Behind her the coals shifted and settled in the grate and the lid of the kettle rattled in the flow of steam. Along with the ticking of the clock and her great-grandmother’s snoring, they were the only sounds to disturb the air. They were alone here, she and Sarah. Her father and brothers were digging for bait and her mother, Nan, was taking her ease for a while, and had moved a stool outside to sit in the lane and gossip with her neighbours. But even in this precious spare time most of them would be knitting as they talked, the needles clicking and the oiled wool flying through their practised fingers as the light faded over the farmland beyond the village to the west.
 
Kate had never learned to knit. Kind, patient Nan had despaired of the dropped stitches, the tangled knots and the hot, angry tears.

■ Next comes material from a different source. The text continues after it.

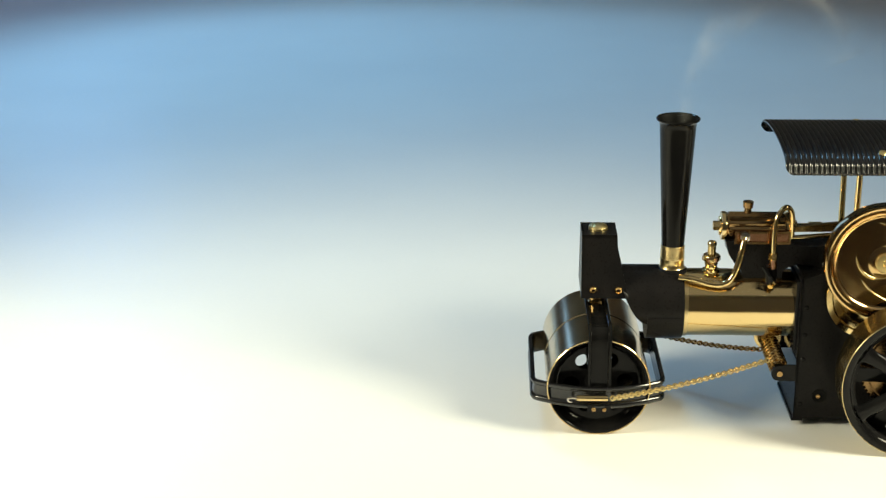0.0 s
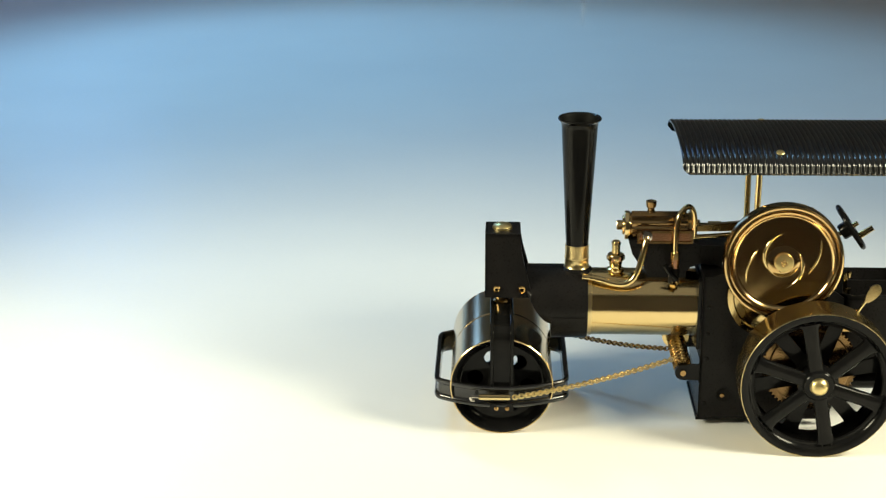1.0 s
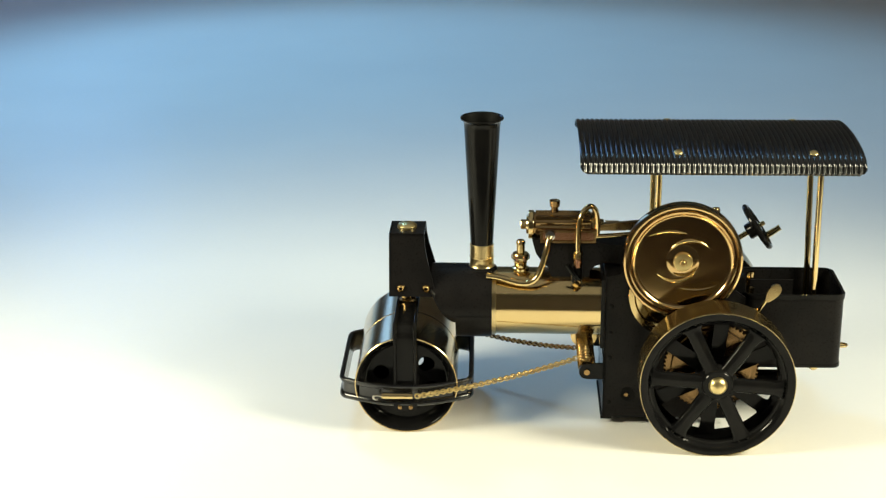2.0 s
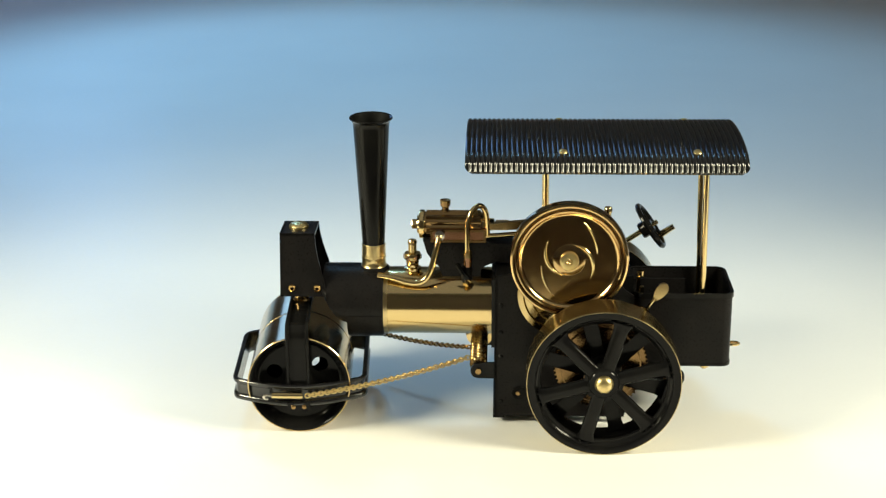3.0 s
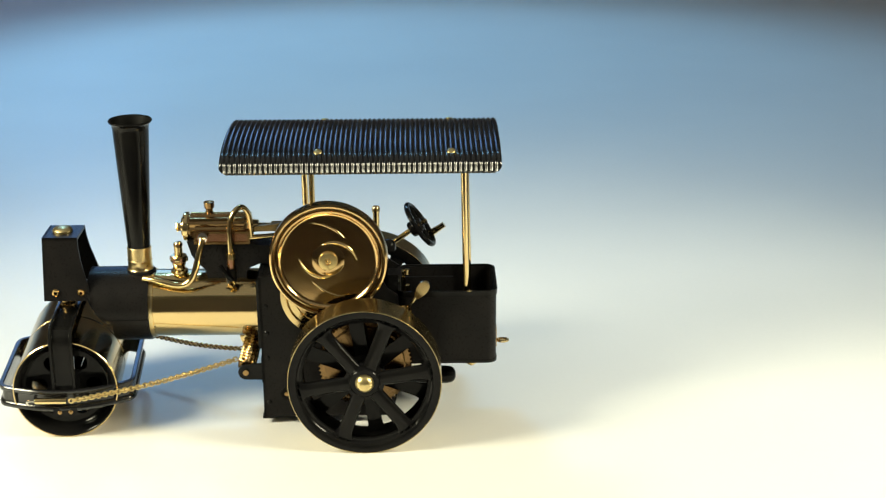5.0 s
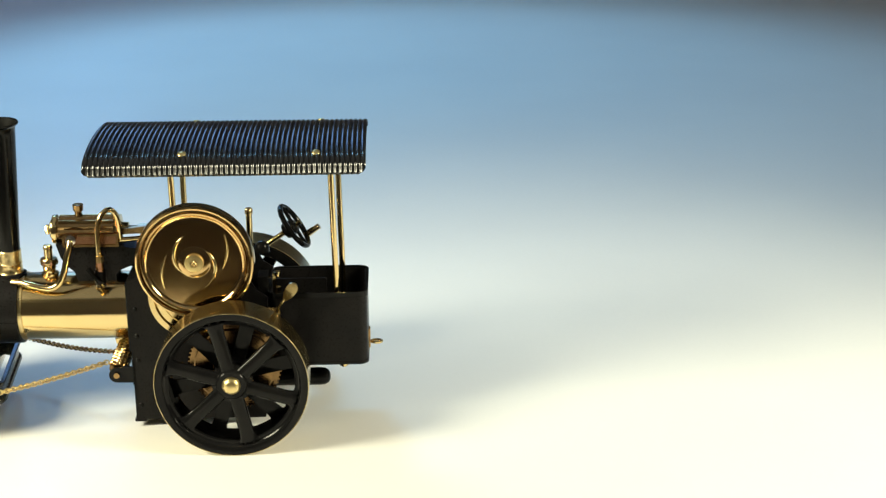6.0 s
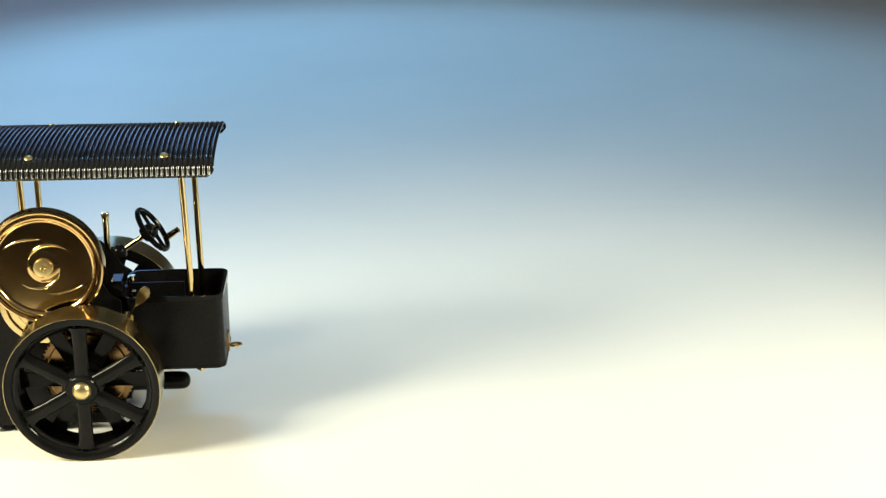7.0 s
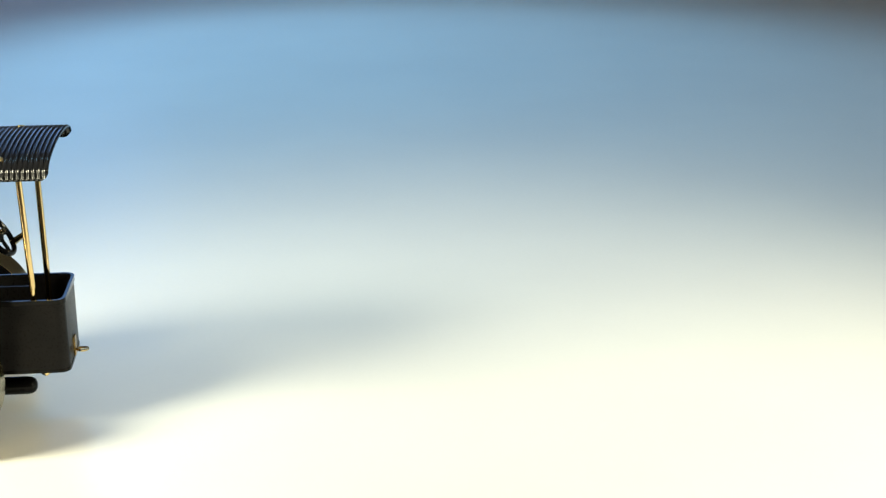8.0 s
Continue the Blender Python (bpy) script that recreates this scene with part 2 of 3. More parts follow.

Eventually she had given up trying to pass on to her only daughter a skill that was second nature to almost every other woman in the village. Even Kate’s childhood friend Jane Harrison had mastered the intricate age-old patterns while she was still at school, and Jane’s father was not even a fisherman.
 
Poor Ma, Kate thought as she listened to the low pleasant voices of the older women and the faint click of needles coming from the lane. Kate still felt ashamed when she remembered the day she had flung the needles and the yarn down on the stone-flagged floor and run out of the cottage.
 
She had fled down the bank to the sea shore red-faced and furious. Not because her mother was vexed with her – no one could have been more patient – but because she was embarrassed and angry with herself. She knew she wasn’t stupid. Didn’t she always come top in the weekly tests at school, even keeping ahead of the lads? So why couldn’t she master four needles and a skein of wool? She’d taken refuge in one of the caves and stayed there while the light outside had faded and her twin brother, Thomas, had come looking for her.
 
‘Hawway, our Kate,’ he’d said as he peered into the dimness and saw her crouched on the fine white sand with her arms wrapped round her knees. ‘You can’t sit here all day.’
 
‘Is Ma vexed with me?’ she’d asked him.
 
‘Not her. But you’d best come back before Da comes in.’
 
She’d entered the cottage hesitantly, content to let her brother lead the way for once, but there’d been no sign of the ruined knitting. Their ma had been setting the table. Wordlessly Kate began to help her. That had been years ago and her mother had never tried to make her knit again – although she hadn’t been able to resist saying, only a few weeks ago, that she wondered who was going to knit Jos’s ganseys.
 
‘His ma will knit his jumpers and his boot socks too,’ Kate had told her.
 
‘And divven’t you mind that?’ her mother had asked.
 
‘Why should I?’
 
‘Most lasses want to look after their man themselves.’
 
‘Well, I’m not
most
lasses!’ Kate flared.
 
Her ma saw her chin go up and her eyes spark and she shook her head. ‘Now, Kate, divven’t gan crabby. I know you’re not like other lasses. You’re bright and you’re bonny and I know you’re going to be a good wife to Jos and a good daughter to Mary. And Mary will be pleased to let you do the cooking; she doesn’t mind admitting that she hates it. And the rest of the Linton family’ll be happy, too, I imagine, after years of Mary’s burnt offerings.’
 
Mother and daughter smiled at each other and Kate laughed. ‘I don’t know about that. I like cooking but William and Thomas always pull faces at my efforts.’
 
‘That’s brothers for you. But you know they’re only teasing. Fair tyrants they are. Heaven help the lasses them two wed!’
 
‘It’s your fault, Ma, you’ve spoiled them. You’ve spoiled all of us . . .’ Kate faltered, an ache of grief in her throat and her eyes moist. ‘Oh, Ma, I’ll miss you.’
 
‘Divven’t fret, lass. We’ll still be able to see each other.’
 
‘But not here, will we? Not in my own home. Da said once I was married to Jos Linton I would never be welcome here again. Why does he hate Jos so?’